Today on the episode 4 of the Network AF podcast, host Avi Freedman welcomes his longtime friend Elliot Noss. For 25 years, Elliot has been the CEO of Tucows, the internet services company with the second-largest domain registrar in the world.
Elliot is considered an outlier in the ISP industry, largely due to his transparency and for the stellar customer experiences he encourages through Tucows. On the podcast, he and Avi discuss:
Elliot says he’s always been a businessperson first and a geek second. At university, he would allow himself to take a “fun” course once per semester. One year that involved computer programming, where he says he spent a lot of time filling out punch cards with a pencil and putting them into a card reader.
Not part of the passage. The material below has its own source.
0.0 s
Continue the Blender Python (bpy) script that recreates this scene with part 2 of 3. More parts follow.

While working in Toronto, he joined the ISP Infonautics, and he couldn’t believe they owned the TUCOWS domain name. That is, “The Ultimate Collection of Winsock Software,” something Elliot calls an “anachronistic acronym.” The company understood the importance of software downloads as a primary lead, and they bought the website from Scott Swedorski. However, they didn’t have anyone running it. When Elliot asked about it, building the business became his job. Eventually, Infonautics would rebrand as Tucows with Elliot as its figurehead.
Elliot has seen the entire computing and networking industry change during his 25 years at Tucows, including how people connect. Since the shareware days, the company has become expert providers in domain names, network solutions, fiber internet service, mobile virtual network operations and SaaS. This growth stems from its origins in inbound marketing and, as Elliot says, being smart enough to take people’s money when they wanted to advertise casinos and software. It was the best place in the world to advertise your shareware. Now Tucows has grown into a network of services, including Ting, Hover, OpenSRS, Enom, Epag and Ascio. Avi and Elliot discuss that growth in-depth.
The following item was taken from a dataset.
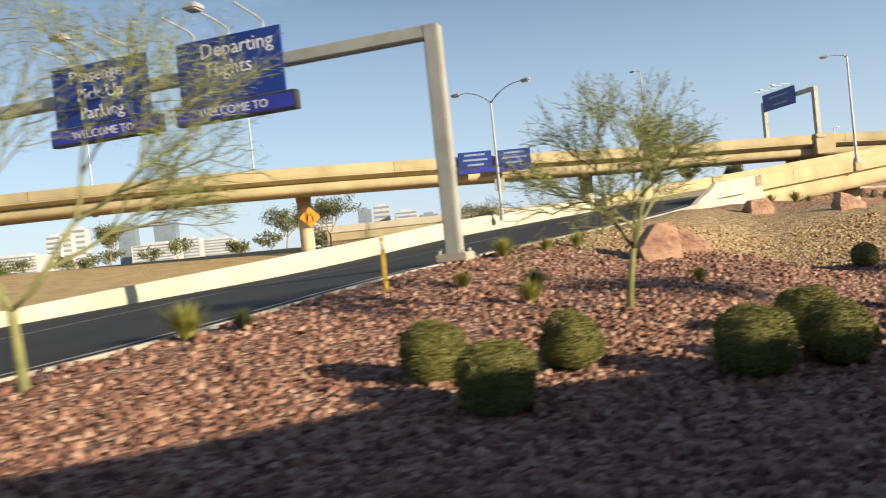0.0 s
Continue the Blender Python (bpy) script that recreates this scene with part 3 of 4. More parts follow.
def gantry(base, toward, length, height, panels, legs=2, sec=0.55, lamps=4, label="grey steel sign gantry with blue signs", lift=0.0):
    """Legs and a beam running from base along toward; signs face the right hand of that way."""
    ang = math.atan2(toward[1], toward[0])
    g = thing("sign_gantry", label, "sign gantry", Matrix.Translation(base) @ Matrix.Rotation(ang, 4, "Z"))
    for k in range(legs):
        bm = bmesh.new()
        box(bm, k * length, 0, height / 2, sec, sec, height, 0.04)
        leg = part("leg", bm, M_GANTRY, g)
        bm = bmesh.new()
        box(bm, k * length, 0, 0.12, sec * 2.0, sec * 2.0, 0.24, 0.03)
        part("base_plate", bm, M_KERB, leg, "pale concrete footing")
        for sx in (-1, 1):
            for sy in (-1, 1):
                bm = bmesh.new()
                tube(bm, [(k * length + sx * sec * 0.75, sy * sec * 0.75, 0.2), (k * length + sx * sec * 0.75, sy * sec * 0.75, 0.34)], 0.04, 8)
                part("bolt", bm, M_STEEL, leg)
    bm = bmesh.new()
    box(bm, length / 2, 0, height - sec * 0.42, length + sec * 0.98, sec * 0.94, sec * 0.84, 0.04)
    part("beam", bm, M_GANTRY, g)
    for u0, u1, lines, led, h in panels:
        zc = height - sec * 0.42 + lift
        sub = sign_panel(g, u0, u1, zc - h / 2, zc + h / 2, lines, led)
        for k in range(lamps):
            x = u0 + (k + 0.5) * (u1 - u0) / lamps
            bm = bmesh.new()
            tube(bm, [(x, -0.2, zc + h / 2 - 0.1), (x, -0.3, zc + h / 2 + 0.22), (x, -0.6, zc + h / 2 + 0.3), (x, -1.75, zc + h / 2 + 0.42)], 0.035, 6)
            arm = part("lamp_arm", bm, M_STEEL, g)
            if k % 2 == 1 or lamps < 3:
                bm = bmesh.new()
                box(bm, x, -1.9, zc + h / 2 + 0.46, 0.45, 0.5, 0.2, 0.05)
                part("floodlight", bm, M_STEEL, arm)
    return g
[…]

Elliot says a foundation of Tucows’ growth and evolution is partly due to its emphasis on excellent customer support. Inspired by the customer-first ethos from dial-up ISPs back in the 90s, he adopted a stance to avoid what he calls the industry’s “dirty secret.” That is, half of support calls are billing-related.
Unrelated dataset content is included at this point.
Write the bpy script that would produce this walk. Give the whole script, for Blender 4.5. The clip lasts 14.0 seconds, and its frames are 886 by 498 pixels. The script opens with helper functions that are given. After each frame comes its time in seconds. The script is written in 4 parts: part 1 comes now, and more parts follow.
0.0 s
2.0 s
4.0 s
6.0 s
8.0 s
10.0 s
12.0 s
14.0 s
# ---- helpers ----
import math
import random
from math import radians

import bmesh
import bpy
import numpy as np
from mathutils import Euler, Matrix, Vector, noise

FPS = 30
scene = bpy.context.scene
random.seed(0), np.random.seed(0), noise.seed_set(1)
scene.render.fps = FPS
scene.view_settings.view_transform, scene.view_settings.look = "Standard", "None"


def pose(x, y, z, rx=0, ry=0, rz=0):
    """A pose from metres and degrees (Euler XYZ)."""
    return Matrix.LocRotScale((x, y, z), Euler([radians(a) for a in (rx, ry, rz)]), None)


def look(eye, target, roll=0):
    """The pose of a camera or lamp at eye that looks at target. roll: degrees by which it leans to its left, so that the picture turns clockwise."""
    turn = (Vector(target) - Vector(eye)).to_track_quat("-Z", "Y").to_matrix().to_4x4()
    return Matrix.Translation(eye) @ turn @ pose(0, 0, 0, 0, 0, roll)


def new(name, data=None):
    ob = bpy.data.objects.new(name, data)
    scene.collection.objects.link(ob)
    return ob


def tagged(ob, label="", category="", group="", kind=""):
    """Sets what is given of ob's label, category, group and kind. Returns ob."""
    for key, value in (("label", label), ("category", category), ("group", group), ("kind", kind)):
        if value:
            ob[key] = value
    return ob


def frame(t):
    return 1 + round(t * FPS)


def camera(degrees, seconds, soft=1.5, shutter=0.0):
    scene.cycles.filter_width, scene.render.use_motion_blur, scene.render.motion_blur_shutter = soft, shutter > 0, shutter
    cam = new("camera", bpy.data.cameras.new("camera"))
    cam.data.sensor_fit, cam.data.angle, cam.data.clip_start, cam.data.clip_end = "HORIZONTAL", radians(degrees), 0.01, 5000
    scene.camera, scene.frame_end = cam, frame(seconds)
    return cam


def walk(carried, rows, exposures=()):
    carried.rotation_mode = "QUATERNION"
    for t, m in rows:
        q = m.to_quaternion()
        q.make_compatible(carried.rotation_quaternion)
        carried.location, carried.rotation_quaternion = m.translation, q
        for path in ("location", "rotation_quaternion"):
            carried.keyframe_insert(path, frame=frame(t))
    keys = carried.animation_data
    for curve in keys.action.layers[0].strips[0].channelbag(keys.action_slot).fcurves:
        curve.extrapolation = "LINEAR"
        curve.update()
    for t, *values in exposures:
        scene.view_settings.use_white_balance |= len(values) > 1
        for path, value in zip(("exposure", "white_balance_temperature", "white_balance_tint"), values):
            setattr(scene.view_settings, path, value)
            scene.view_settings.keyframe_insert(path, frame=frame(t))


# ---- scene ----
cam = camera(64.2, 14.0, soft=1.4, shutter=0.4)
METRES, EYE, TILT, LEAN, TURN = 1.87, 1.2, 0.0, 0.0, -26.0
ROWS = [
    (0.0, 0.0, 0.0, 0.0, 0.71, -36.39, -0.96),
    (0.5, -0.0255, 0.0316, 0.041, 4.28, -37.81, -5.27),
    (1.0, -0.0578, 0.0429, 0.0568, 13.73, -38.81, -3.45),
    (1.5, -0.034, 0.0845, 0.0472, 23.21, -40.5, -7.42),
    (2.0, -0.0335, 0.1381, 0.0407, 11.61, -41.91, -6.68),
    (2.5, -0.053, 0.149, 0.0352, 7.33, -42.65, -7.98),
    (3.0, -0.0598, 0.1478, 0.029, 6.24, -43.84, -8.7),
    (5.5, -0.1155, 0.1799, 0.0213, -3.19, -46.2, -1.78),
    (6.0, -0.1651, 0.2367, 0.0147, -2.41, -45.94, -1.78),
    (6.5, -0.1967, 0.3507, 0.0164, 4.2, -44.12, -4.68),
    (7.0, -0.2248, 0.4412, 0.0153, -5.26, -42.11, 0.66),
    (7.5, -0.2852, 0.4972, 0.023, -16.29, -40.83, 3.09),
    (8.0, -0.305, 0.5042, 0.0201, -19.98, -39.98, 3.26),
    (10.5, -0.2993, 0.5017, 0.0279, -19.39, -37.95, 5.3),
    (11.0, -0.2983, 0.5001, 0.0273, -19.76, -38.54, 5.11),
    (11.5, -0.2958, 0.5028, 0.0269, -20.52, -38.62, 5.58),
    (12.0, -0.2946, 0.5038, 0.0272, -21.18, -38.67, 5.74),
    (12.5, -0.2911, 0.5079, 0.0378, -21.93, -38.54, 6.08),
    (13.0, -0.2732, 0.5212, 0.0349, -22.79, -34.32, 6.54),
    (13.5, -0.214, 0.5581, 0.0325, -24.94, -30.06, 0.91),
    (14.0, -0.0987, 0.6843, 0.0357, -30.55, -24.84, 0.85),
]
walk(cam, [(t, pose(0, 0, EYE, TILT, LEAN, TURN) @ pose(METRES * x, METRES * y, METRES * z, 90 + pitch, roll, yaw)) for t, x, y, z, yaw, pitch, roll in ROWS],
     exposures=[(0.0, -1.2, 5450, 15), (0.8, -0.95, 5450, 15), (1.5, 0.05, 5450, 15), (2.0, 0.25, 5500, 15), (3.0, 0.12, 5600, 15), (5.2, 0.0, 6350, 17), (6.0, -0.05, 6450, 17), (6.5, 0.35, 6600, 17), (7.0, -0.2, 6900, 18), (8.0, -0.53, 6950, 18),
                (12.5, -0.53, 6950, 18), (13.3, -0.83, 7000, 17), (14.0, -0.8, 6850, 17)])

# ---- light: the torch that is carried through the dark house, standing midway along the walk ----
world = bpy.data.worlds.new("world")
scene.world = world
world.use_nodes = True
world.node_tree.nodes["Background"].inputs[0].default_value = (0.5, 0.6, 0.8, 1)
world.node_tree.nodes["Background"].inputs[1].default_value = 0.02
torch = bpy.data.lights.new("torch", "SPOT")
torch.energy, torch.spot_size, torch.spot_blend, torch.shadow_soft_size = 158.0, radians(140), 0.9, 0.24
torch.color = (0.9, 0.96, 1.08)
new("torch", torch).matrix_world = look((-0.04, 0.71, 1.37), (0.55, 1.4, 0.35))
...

To avoid that for Tucows, Elliot has always aimed to make the company’s services simple, reasonably priced and make billing as easy as possible. In turn, this significantly helps customers have a better experience, he says.
Since the second he interacted with it in the late 80s, Elliot has loved the digital world. In his words, he has “always felt like he owed a debt to the internet” for what it’s brought him.
As a result, he says he wants to fix some of the low-hanging fruit that makes the internet a dangerous place. He talks with Avi about some cybercrimes involving phishing, farming and spam, particularly being solvable at the DNS level.
By solving this, Elliot hopes it might inspire people to tackle bigger and broader problems. He states the only reason we haven’t yet begun to see these changes is because “big telecom and big media” have traditionally only seen the internet for its ability to deliver entertainment, and not its utility and infrastructure value.
Tucows has a ton of great employee reviews on Glassdoor that highlight the company’s impressive culture. Avi asks Elliot about it and what Tucows does to make people happy.
Elliot says culture is always in the little things: “It is the things you do when no one is looking, and it’s amazing that people complicate it beyond the golden rule. There are those for whom we will be the best work experience they will have in their life.”
Elliot says Tucows isn’t really for people who are only money driven, status-driven, or for those looking to be upwardly mobile in their titles changing all the time. At Tucows, people sometimes sit at the same job titles for eight or 10 years. The job responsibilities and scope increase every year, but the title stays the same.
He also always asks, “Do you love the internet?” It’s the kind of filter and prerequisite they’re looking for at Tucows. He adds that great people who are happy are necessary for great success.
Elliot’s career advice for his younger self includes two things he tells his children. The first being to “make sure you do what you love.” He says in today’s hyper-connected world, you’re competing with everyone, everywhere. “If you don’t love what you do, you won’t work hard. And if you don’t work hard, you won’t succeed. Full stop.”
The second offering of knowledge comes from a story his daughter hates about her first real job and not wanting people to dislike her. Elliot says, “This is really simple. If you make the people who you work with… if you make their jobs easier, they’re going to like you no matter how big of an expletive you are. If you make their jobs harder, they’re going to dislike you no matter how kind and sweet you are. Real simple.”